--- begin Information supplied ---

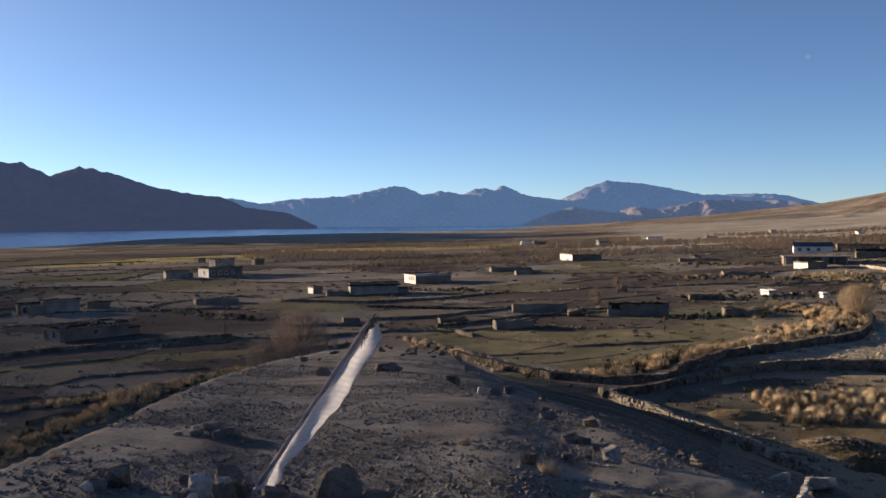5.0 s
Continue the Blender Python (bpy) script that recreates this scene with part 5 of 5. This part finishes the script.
RUSTED = material("rust-red painted pole", (0.07, 0.035, 0.028), (0.14, 0.07, 0.055), 1.0, bump=0.2)
pole("slim rust-red pole behind the straw field", (91.37, 9.51), 0.44, 6.78, RUSTED, False)
pole("slim rust-red pole on the rubble", (72.62, -38.64), 0.4, 7.11, RUSTED, False)
pole("wooden pole in the middle fields", (69.52, 109), 0.53, 4.71)
pole("wooden pole beside the shaded fields", (26.82, 114.76), 0.38, 3.23)
pole("wooden pole among the shaded plots", (-33.1, 94.2), 0.26, 2.74)
pole("short rust-red post by the turf", (107.92, 56.29), 0.41, 2.22, RUSTED, False)


# ---- vehicles
PAINT = material("white car paint", (0.7, 0.7, 0.7), (0.8, 0.8, 0.8), 1.0, rough=0.35, bump=0, gloss=0.5)
TYRE = material("black tyre", (0.015, 0.015, 0.015), (0.03, 0.03, 0.03), 4.0, bump=0.1)


def car(label, place, turn):
    ob = new("car")
    ob.matrix_world = pose(place[0], place[1], plain(*place), 0, 0, turn)
    bm = bmesh.new()
    box(bm, -0.82, 0.82, -2.1, 2.1, 0.35, 0.95)
    bmesh.ops.bevel(bm, geom=bm.edges[:], offset=0.12, segments=2, affect="EDGES")
    body = part("body", bm, PAINT, ob)
    bm = bmesh.new()
    box(bm, -0.74, 0.74, -1.9, 1.0, 0.93, 1.6)
    for v in bm.verts:
        if v.co.z > 1.3:
            v.co.x *= 0.84
            v.co.y = v.co.y * 0.8 - 0.1
    bmesh.ops.bevel(bm, geom=bm.edges[:], offset=0.08, segments=2, affect="EDGES")
    part("cabin", bm, PAINT, ob)
    for sx in (-1, 1):
        slab("window", GLASS, ob, sx * 0.7 - 0.02, sx * 0.7 + 0.02, -1.4, 0.5, 1.05, 1.4)
        for yy in (-1.3, 1.35):
            bm = bmesh.new()
            bmesh.ops.create_cone(bm, cap_ends=True, segments=16, radius1=0.33, radius2=0.33, depth=0.22)
            bmesh.ops.rotate(bm, verts=bm.verts, matrix=Matrix.Rotation(radians(90), 3, "Y"))
            bmesh.ops.translate(bm, vec=(sx * 0.76, yy, 0.33), verts=bm.verts)
            wheel = part("wheel", bm, TYRE, ob)
    return tagged(ob, label, "car")


car("white car parked beside the dark mud house", (-41.68, 91.33), -20)
TARP = material("white plastic sheet", (0.7, 0.7, 0.7), (0.85, 0.85, 0.85), 1.5, rough=0.4, bump=0.2, gloss=0.4)
sheet_place = (-19.55, 107.04)
verts = []
for i in range(10):
    for j in range(16):
        u, v = i / 9 * 2 - 1, j / 15 * 2 - 1
        verts.append((v * 1.5, u * 0.8, 0.42 * (1 - u * u) * (1 - v ** 4) * (1.2 - 0.5 * v) + 0.05 * noise.noise((u * 3, v * 3, 1)) + 0.02))
tarpaulin = sheet("tarpaulin", verts, 10, 16, [TARP])
tarpaulin.matrix_world = pose(*sheet_place, plain(*sheet_place), 0, 0, -15)
tagged(tarpaulin, "crumpled white plastic sheet lying among the mud houses", "tarpaulin")


# ---- the dugout stable below the hill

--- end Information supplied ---

Without including any pictures, reproduce the listing exactly.

The output →
5.0 s
Continue the Blender Python (bpy) script that recreates this scene with part 5 of 5. This part finishes the script.
RUSTED = material("rust-red painted pole", (0.07, 0.035, 0.028), (0.14, 0.07, 0.055), 1.0, bump=0.2)
pole("slim rust-red pole behind the straw field", (91.37, 9.51), 0.44, 6.78, RUSTED, False)
pole("slim rust-red pole on the rubble", (72.62, -38.64), 0.4, 7.11, RUSTED, False)
pole("wooden pole in the middle fields", (69.52, 109), 0.53, 4.71)
pole("wooden pole beside the shaded fields", (26.82, 114.76), 0.38, 3.23)
pole("wooden pole among the shaded plots", (-33.1, 94.2), 0.26, 2.74)
pole("short rust-red post by the turf", (107.92, 56.29), 0.41, 2.22, RUSTED, False)


# ---- vehicles
PAINT = material("white car paint", (0.7, 0.7, 0.7), (0.8, 0.8, 0.8), 1.0, rough=0.35, bump=0, gloss=0.5)
TYRE = material("black tyre", (0.015, 0.015, 0.015), (0.03, 0.03, 0.03), 4.0, bump=0.1)


def car(label, place, turn):
    ob = new("car")
    ob.matrix_world = pose(place[0], place[1], plain(*place), 0, 0, turn)
    bm = bmesh.new()
    box(bm, -0.82, 0.82, -2.1, 2.1, 0.35, 0.95)
    bmesh.ops.bevel(bm, geom=bm.edges[:], offset=0.12, segments=2, affect="EDGES")
    body = part("body", bm, PAINT, ob)
    bm = bmesh.new()
    box(bm, -0.74, 0.74, -1.9, 1.0, 0.93, 1.6)
    for v in bm.verts:
        if v.co.z > 1.3:
            v.co.x *= 0.84
            v.co.y = v.co.y * 0.8 - 0.1
    bmesh.ops.bevel(bm, geom=bm.edges[:], offset=0.08, segments=2, affect="EDGES")
    part("cabin", bm, PAINT, ob)
    for sx in (-1, 1):
        slab("window", GLASS, ob, sx * 0.7 - 0.02, sx * 0.7 + 0.02, -1.4, 0.5, 1.05, 1.4)
        for yy in (-1.3, 1.35):
            bm = bmesh.new()
            bmesh.ops.create_cone(bm, cap_ends=True, segments=16, radius1=0.33, radius2=0.33, depth=0.22)
            bmesh.ops.rotate(bm, verts=bm.verts, matrix=Matrix.Rotation(radians(90), 3, "Y"))
            bmesh.ops.translate(bm, vec=(sx * 0.76, yy, 0.33), verts=bm.verts)
            wheel = part("wheel", bm, TYRE, ob)
    return tagged(ob, label, "car")


car("white car parked beside the dark mud house", (-41.68, 91.33), -20)
TARP = material("white plastic sheet", (0.7, 0.7, 0.7), (0.85, 0.85, 0.85), 1.5, rough=0.4, bump=0.2, gloss=0.4)
sheet_place = (-19.55, 107.04)
verts = []
for i in range(10):
    for j in range(16):
        u, v = i / 9 * 2 - 1, j / 15 * 2 - 1
        verts.append((v * 1.5, u * 0.8, 0.42 * (1 - u * u) * (1 - v ** 4) * (1.2 - 0.5 * v) + 0.05 * noise.noise((u * 3, v * 3, 1)) + 0.02))
tarpaulin = sheet("tarpaulin", verts, 10, 16, [TARP])
tarpaulin.matrix_world = pose(*sheet_place, plain(*sheet_place), 0, 0, -15)
tagged(tarpaulin, "crumpled white plastic sheet lying among the mud houses", "tarpaulin")


# ---- the dugout stable below the hill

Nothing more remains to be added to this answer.